Future Expectations and Projects
Watching where Billie Eilish goes next has become one of the more genuinely interesting questions in music.
Her first three albums each sounded different from the last, each a deliberate evolution rather than a repetition of what worked before. There’s no reason to think the fourth will break that pattern.
She’s also announced plans to donate proceeds from ongoing projects to humanitarian and environmental causes. Climate activism, food insecurity, and immigration rights have all been causes she’s backed with both her platform and her money. That dimension of her work, the advocacy, the refusal to be quiet when she sees something wrong, seems like it will only grow as she gets older.

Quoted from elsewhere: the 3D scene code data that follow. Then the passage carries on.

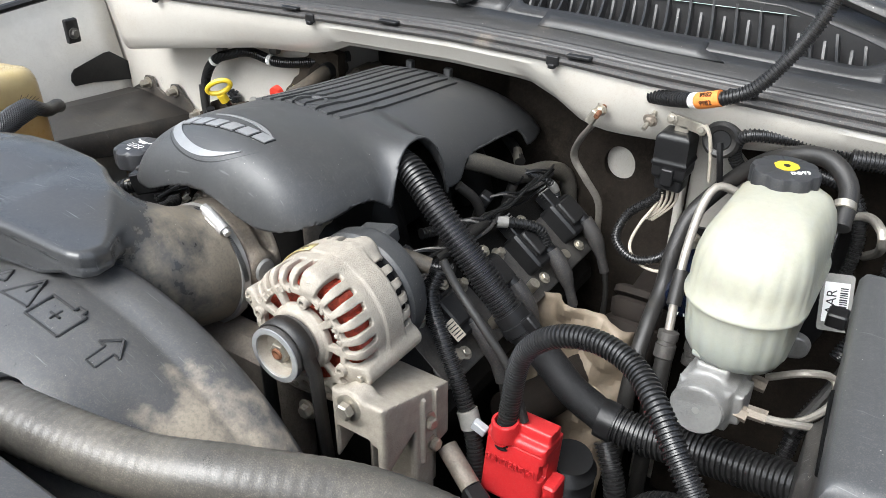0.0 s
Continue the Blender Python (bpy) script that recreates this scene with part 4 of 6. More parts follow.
def bracket():
    t = thing("alternator_bracket", (0.22, 0.52, 0.85), "cast aluminium alternator bracket bolted to the engine", "bracket")
    def cast(x, y, z):
        roof = z - (1.031 - 0.36 * (y - 0.45))
        b = slab(np.maximum(np.abs(x - 0.214) - 0.034, roof), np.abs(y - 0.505) - 0.060, 0.005)
        b = np.maximum(b, 0.83 - z)
        b = carve(b, slab(np.maximum(np.abs(x - 0.214) - 0.024, z - 0.978), np.abs(y - 0.47) - 0.055, 0.004), 0.003)
        b = carve(b, np.maximum(np.maximum(z - 0.985, 0.185 - x), 0.0) + np.where((z < 0.985) & (x > 0.185) & (x < 0.232) & (y < 0.52), -0.002, 0.004), 0.001)
        side = slab(np.maximum(np.abs(x - 0.214) - 0.060, z - 0.955 - 0.5 * (y - 0.48)), np.abs(y - 0.47) - 0.030, 0.004)
        b = carve(carve(b, side, 0.004), slab(np.maximum(np.abs(x - 0.252) - 0.022, z - 0.915), np.abs(y - 0.556) - 0.022, 0.004), 0.004)
        # ribs along the outer wall
        for q in (0.512, 0.535):
            b = join(b, slab(np.maximum(np.abs(x - 0.247) - 0.005, np.abs(z - 0.955) - 0.045), np.abs(y - q) - 0.003, 0.0015), 0.003)
        # round eye for the pivot bolt
        q = np.hypot(x - 0.207, z - 1.020)
        b = join(b, slab(q - 0.019, np.abs(y - 0.457) - 0.013, 0.004), 0.008)
        return b
    part("casting", moulded(cast, (0.165, 0.435, 0.82), (0.26, 0.575, 1.05), 0.0028), "alu", t, sharp=50)
    part("brace", Geo().sweep([(0.06, 0.475, 1.0), (0.10, 0.478, 0.985), (0.15, 0.48, 0.988), (0.19, 0.47, 1.005)], 0.012, n=14, flat=0.7), "aludark", t)
    part("pivot_bolt", Geo().lathe([(0.0150, 0.0), (0.0150, 0.003), (0.012, 0.004)], (0.207, 0.4445, 1.020), (0, -1, 0), 24).bolt((0.207, 0.4415, 1.020), (0, -1, 0), 0.0098, 0.011, False), "zinc", t)
    part("side_bolt", Geo().bolt((0.2475, 0.522, 0.962), (1, -0.1, 0), 0.008, 0.010), "zinc", t)
    part("side_bolt", Geo().bolt((0.2475, 0.530, 0.925), (1, -0.1, 0), 0.008, 0.010), "zinc", t)
    part("support_bolt", Geo().bolt((0.128, 0.462, 0.965), (0, -1, 0), 0.0085, 0.010), "zinc", t)
    return t


def belt():
    g = Geo()
    rows = []
    path = [(0.1005, 0.85), (0.1005, 1.06)] + [(0.133 + 0.0318 * math.cos(a), 1.068 + 0.0318 * math.sin(a)) for a in np.linspace(math.pi, -0.1, 14)] + [(0.171, 1.05), (0.183, 0.85)]
    for x, z in path:
        rows.append([(x, 0.4275, z), (x, 0.4445, z)])
    return solo("drive_belt", g.grid(rows), "rubber", "black ribbed rubber drive belt over the pulley", "drive belt", thick=0.003)


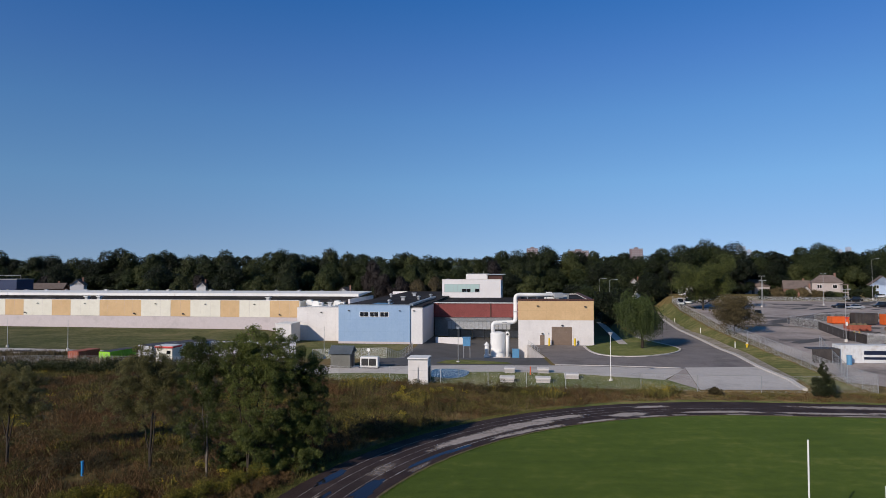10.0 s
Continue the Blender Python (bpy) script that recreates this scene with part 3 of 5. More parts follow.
for x, z in ((4.0, 7.75), (13.7, 7.65), (9.0, 3.75), (4.95, 2.0)):
    wall_lamp(tan, x, -0.04 if z > 5 else 0, z)
slab("meter_box", tan, "galv", 6.1, 6.3, -0.14, 0, 1.9, 2.2)
for x in (6.3, 11.5):
    b = empty("bollard", site(15.9, 134.1) @ pose(x, -1.1, hz(21, 132)), "yellow steel safety bollard beside the roller door", "bollard", "yellow bollards")
    part("pipe", rod((0, 0, -0.1), (0, 0, 1.5), 0.2, 0.2, 12), "yellow", b)
    part("dome", rod((0, 0, 1.5), (0, 0, 1.6), 0.2, 0.08, 12), "yellow", b)

# rooftop plant on the tan hall
rp = empty("rooftop_unit", site(15.9, 134.1) @ pose(5.6, 5.5, 8.6), "white rooftop air unit with ducts", "air unit")
part("casing", box(0, 2.2, 0, 1.8, 0.1, 1.5, 0.05), "white_steel", rp)
part("casing", box(2.3, 4.8, 0.3, 2.2, 0.1, 1.15, 0.05), "galv", rp)
part("hood", box(0.3, 1.6, 0.2, 1.4, 1.5, 1.85, 0.08), "white_steel", rp)
part("casing", box(1.0, 5.5, 4.5, 6.5, 0.1, 1.3, 0.05), "grey_metal", rp)
part("curb", box(-0.1, 5.6, -0.1, 6.6, 0, 0.1), "roof_dark", rp)

# white process pipe and storage tank
tank = empty("storage_tank", site(11.8, 136.0, hz(11.8, 136.0)), "tall white cylindrical storage tank on a concrete pad", "tank")
bm = rod((0, 0, 0.3), (0, 0, 4.9), 1.62, 1.62, 48)
part("shell", bm, "tank", tank)
bm = bmesh.new()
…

At 25, she will still be younger than most artists are when they have their first major hit.
Conclusion
The story of Billie Eilish is, at its core, a story about what happens when a genuinely talented person is given the space to be themselves. She wasn’t discovered through a talent competition or a reality show or a carefully engineered label strategy. A thirteen-year-old girl recorded a song in her brother’s bedroom for a dance class, and it happened to be extraordinary. And everything that followed the Grammys, the Oscars, the sold-out tours, the cultural impact grew from that one honest, unplanned moment. Billie Eilish’s birth date of December 18, 2001, places her at 24 years old in 2026. But the thing that makes her remarkable isn’t the math of her age against her accomplishments. It’s the consistency the way she has remained genuinely, stubbornly herself through every stage of extraordinary fame. She is still the kid who wrote a song about zombies at eleven. Still the girl is recording in a bedroom with her brother. Still figuring things out, still getting louder about what she believes in, still making music that sounds like nothing else.